> **What this task involves**: Starting at the line containing "scene.camera, scene.frame_end = cam, frame(seconds)", copy each line exactly, ending with the line containing "EYE = (0.0, 0.0, 1.55)". Leave out everything else.

* BEGIN Records for processing *

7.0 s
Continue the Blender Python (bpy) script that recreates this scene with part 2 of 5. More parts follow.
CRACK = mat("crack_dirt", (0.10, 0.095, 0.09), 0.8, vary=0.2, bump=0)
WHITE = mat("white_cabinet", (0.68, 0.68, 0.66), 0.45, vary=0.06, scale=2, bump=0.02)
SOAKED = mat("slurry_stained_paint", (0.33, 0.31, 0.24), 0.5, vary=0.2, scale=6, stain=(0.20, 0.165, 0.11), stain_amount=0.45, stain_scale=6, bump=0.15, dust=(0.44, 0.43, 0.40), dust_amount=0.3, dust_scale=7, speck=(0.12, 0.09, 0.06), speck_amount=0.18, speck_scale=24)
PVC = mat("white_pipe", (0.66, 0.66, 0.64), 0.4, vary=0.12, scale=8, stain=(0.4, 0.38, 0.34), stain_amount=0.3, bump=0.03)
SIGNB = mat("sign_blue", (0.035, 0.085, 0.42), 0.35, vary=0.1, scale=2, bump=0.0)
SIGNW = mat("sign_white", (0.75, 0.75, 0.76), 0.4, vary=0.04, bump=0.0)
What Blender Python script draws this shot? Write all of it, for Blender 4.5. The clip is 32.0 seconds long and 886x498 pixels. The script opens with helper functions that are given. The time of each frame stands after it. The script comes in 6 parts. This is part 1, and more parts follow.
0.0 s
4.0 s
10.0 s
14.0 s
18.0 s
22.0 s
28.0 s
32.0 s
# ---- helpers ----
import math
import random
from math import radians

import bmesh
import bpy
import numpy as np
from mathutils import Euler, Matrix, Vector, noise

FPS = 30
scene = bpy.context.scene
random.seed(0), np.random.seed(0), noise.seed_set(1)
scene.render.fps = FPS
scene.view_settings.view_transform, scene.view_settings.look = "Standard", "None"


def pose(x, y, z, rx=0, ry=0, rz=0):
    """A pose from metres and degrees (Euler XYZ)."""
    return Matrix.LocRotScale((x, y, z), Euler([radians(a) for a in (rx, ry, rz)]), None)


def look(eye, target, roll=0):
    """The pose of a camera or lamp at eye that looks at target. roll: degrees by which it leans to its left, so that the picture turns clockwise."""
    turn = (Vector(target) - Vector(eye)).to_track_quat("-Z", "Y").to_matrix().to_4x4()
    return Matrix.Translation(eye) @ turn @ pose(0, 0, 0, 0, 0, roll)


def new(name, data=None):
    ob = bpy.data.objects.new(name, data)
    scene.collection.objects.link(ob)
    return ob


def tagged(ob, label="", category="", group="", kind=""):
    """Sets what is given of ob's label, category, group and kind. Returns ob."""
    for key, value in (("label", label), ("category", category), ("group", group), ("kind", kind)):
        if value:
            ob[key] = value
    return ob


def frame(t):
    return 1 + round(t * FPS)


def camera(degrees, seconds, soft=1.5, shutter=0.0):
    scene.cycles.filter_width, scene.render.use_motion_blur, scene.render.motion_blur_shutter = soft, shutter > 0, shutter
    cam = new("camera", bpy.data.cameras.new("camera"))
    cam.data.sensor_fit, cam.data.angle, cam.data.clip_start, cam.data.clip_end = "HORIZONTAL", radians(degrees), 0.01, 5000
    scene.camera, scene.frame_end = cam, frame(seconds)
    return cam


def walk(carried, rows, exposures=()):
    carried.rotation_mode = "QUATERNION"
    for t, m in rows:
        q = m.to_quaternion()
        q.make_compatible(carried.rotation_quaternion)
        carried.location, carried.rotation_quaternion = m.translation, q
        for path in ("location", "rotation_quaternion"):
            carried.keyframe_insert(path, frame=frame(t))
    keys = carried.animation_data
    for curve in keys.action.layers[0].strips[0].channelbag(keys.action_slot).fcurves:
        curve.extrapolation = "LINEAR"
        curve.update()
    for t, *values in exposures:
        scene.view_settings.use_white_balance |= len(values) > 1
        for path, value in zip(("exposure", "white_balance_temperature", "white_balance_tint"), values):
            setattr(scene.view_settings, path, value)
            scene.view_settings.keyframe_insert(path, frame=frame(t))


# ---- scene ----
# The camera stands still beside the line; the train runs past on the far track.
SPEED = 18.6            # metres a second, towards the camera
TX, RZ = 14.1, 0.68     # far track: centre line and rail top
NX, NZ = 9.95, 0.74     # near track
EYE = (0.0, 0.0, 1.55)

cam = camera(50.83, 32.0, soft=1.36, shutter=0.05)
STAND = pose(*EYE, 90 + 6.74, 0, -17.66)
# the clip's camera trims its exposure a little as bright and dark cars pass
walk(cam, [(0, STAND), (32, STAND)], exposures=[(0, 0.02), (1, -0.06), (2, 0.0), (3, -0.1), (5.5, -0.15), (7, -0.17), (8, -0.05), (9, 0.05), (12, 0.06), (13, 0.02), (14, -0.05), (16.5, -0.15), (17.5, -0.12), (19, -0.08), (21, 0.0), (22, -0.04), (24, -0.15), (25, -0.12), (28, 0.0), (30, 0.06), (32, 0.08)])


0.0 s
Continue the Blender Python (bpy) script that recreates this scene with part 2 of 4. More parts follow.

* END Records for processing *

> **Complete response**:
    scene.camera, scene.frame_end = cam, frame(seconds)
    return cam


def walk(carried, rows, exposures=()):
    carried.rotation_mode = "QUATERNION"
    for t, m in rows:
        q = m.to_quaternion()
        q.make_compatible(carried.rotation_quaternion)
        carried.location, carried.rotation_quaternion = m.translation, q
        for path in ("location", "rotation_quaternion"):
            carried.keyframe_insert(path, frame=frame(t))
    keys = carried.animation_data
    for curve in keys.action.layers[0].strips[0].channelbag(keys.action_slot).fcurves:
        curve.extrapolation = "LINEAR"
        curve.update()
    for t, *values in exposures:
        scene.view_settings.use_white_balance |= len(values) > 1
        for path, value in zip(("exposure", "white_balance_temperature", "white_balance_tint"), values):
            setattr(scene.view_settings, path, value)
            scene.view_settings.keyframe_insert(path, frame=frame(t))


# ---- scene ----
# The camera stands still beside the line; the train runs past on the far track.
SPEED = 18.6            # metres a second, towards the camera
TX, RZ = 14.1, 0.68     # far track: centre line and rail top
NX, NZ = 9.95, 0.74     # near track
EYE = (0.0, 0.0, 1.55)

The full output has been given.